What was good for Payton was good for the team. The electrifying point guard’s shoot-from-the-hip play contributed to the Cajuns’ remarkable run.

UL Lafayette fell to Creighton in the second round of the NCAA championship tournament, but not before it showed a nationwide television audience that Ragin’ Cajuns don’t give up.

Payton then made a run of his own. The No. 10 overall pick in the NBA draft was quickly making waves for the Orlando Magic in summer league play. Just like Marlin knew he would.

Football

When Nicholls State fell 70-7 in the home opener, Louisiana Ragin’ Cajuns fans knew the demolition signaled no guarantee of a third straight R+L Carriers New Orleans Bowl win and yet another nine-win season.

Yet, that’s what happened, and the Cajuns notched a Sun Belt Conference championship, to boot. The Cajuns are one of only six teams in the nation to win three consecutive bowl games. The others? Florida State, Michigan State, Oregon, South Carolina and Texas A&M.

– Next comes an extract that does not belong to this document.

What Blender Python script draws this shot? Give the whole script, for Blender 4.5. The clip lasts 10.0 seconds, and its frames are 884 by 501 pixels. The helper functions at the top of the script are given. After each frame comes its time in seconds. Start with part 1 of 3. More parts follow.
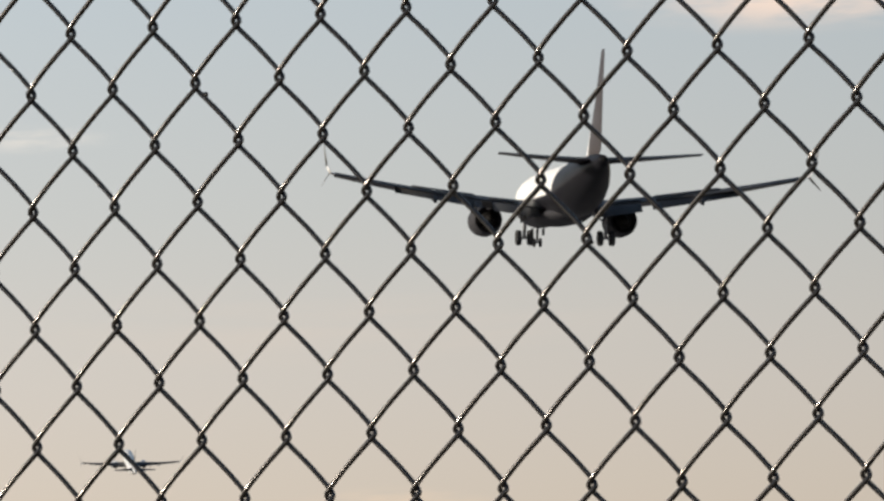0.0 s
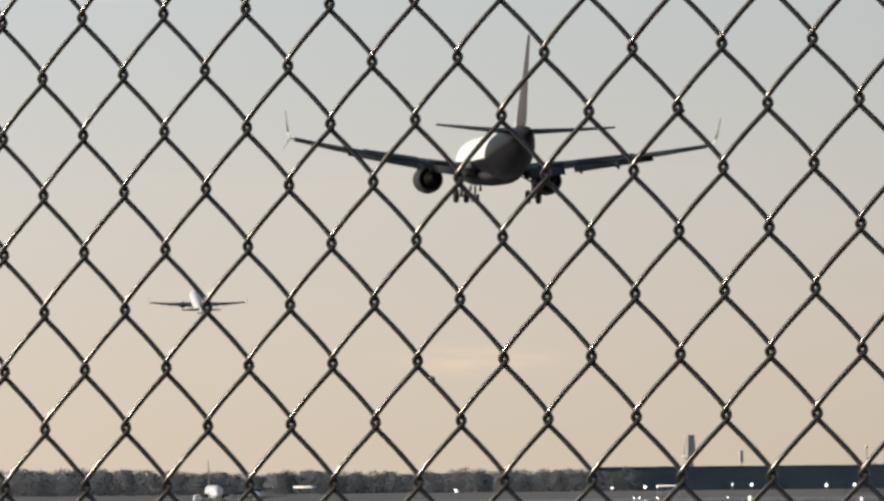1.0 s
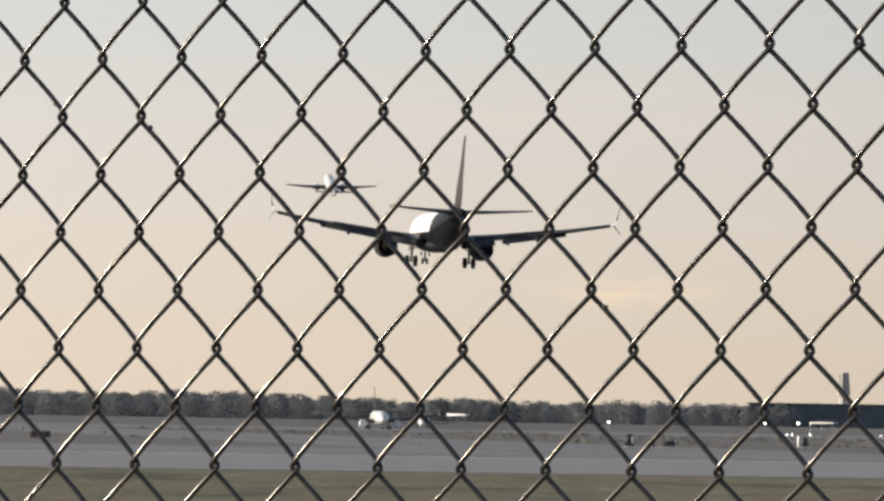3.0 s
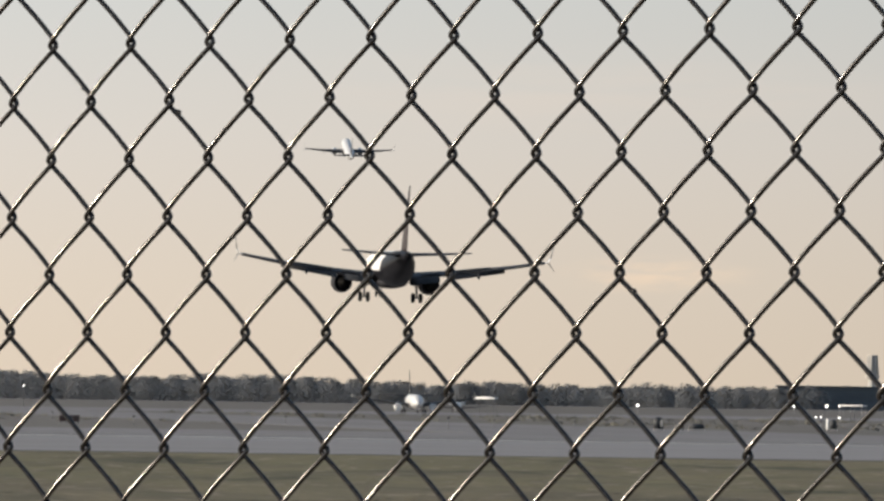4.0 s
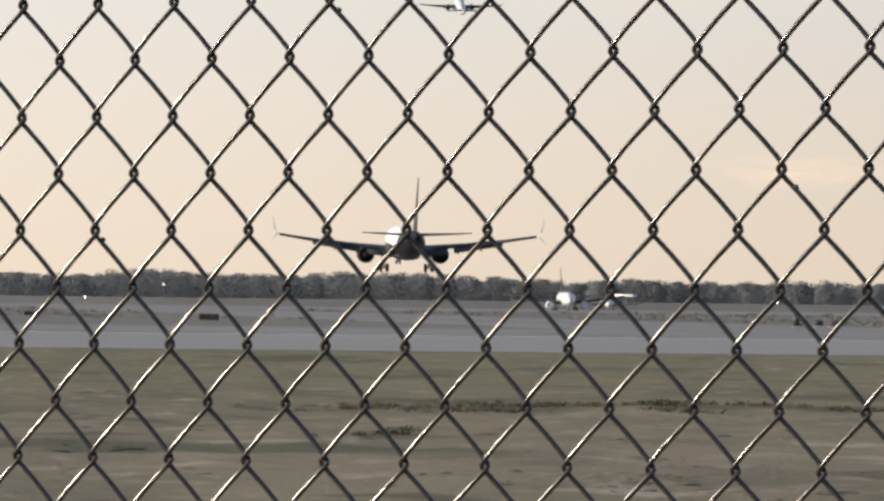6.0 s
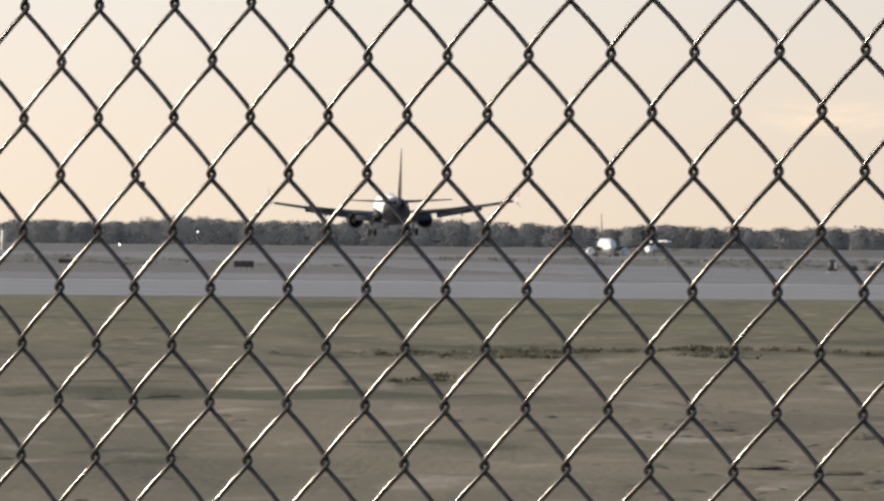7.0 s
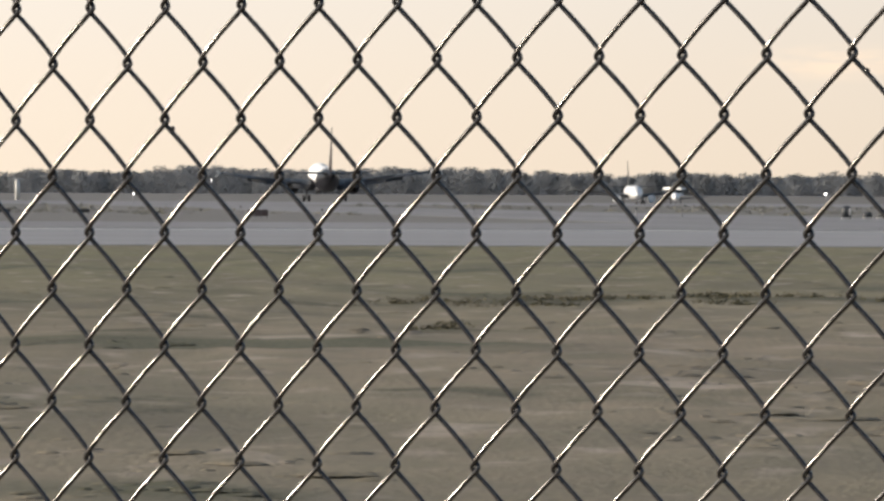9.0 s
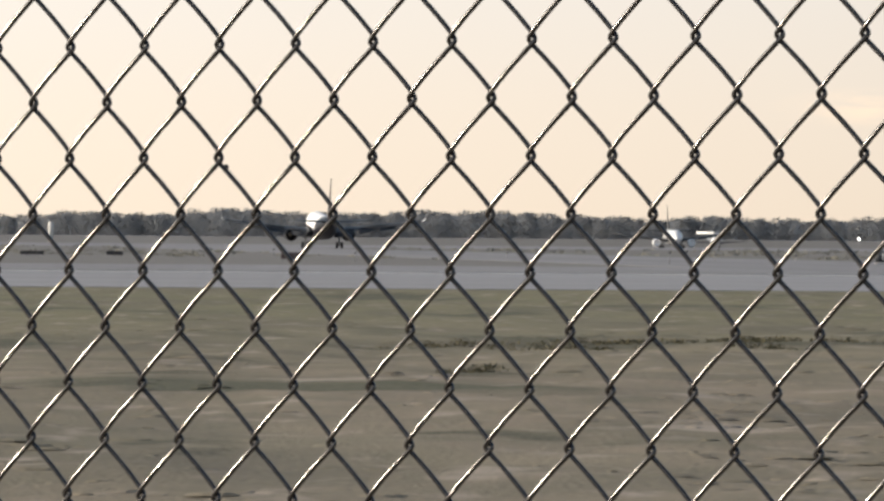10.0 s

Its 17-man senior class won a school-record 30 games in a four-year period. And, in the past seven semesters, the Cajuns turned in six of the best semesters academically that they’ve had since the University started tracking grades in 1982.

Now, their bid for a fourth straight bowl, and a possible fourth straight nine-win or better season, is only a few weeks away. Head coach Mark Hudspeth, is entering his fourth season with 15 starters returning, including quarterback Terrance Broadway, the conference preseason Offensive Player of the Year selection. Broadway is hardly alone on the preseason all-conference team, which is chosen by coaches and members of the media. Nine of his teammates also made the cut.

Athlon Sports, the nation’s largest publisher of sports annuals, expects the Cajuns to equal last year’s regular season win total in conference play alone, predicting a perfect 8-0 record against SBC opponents.

A recent preseason poll of SBC coaches was unanimous. They believe the Ragin’ Cajuns will earn their second conference championship by the time the referee’s whistle is blown for the last time at the end of the season.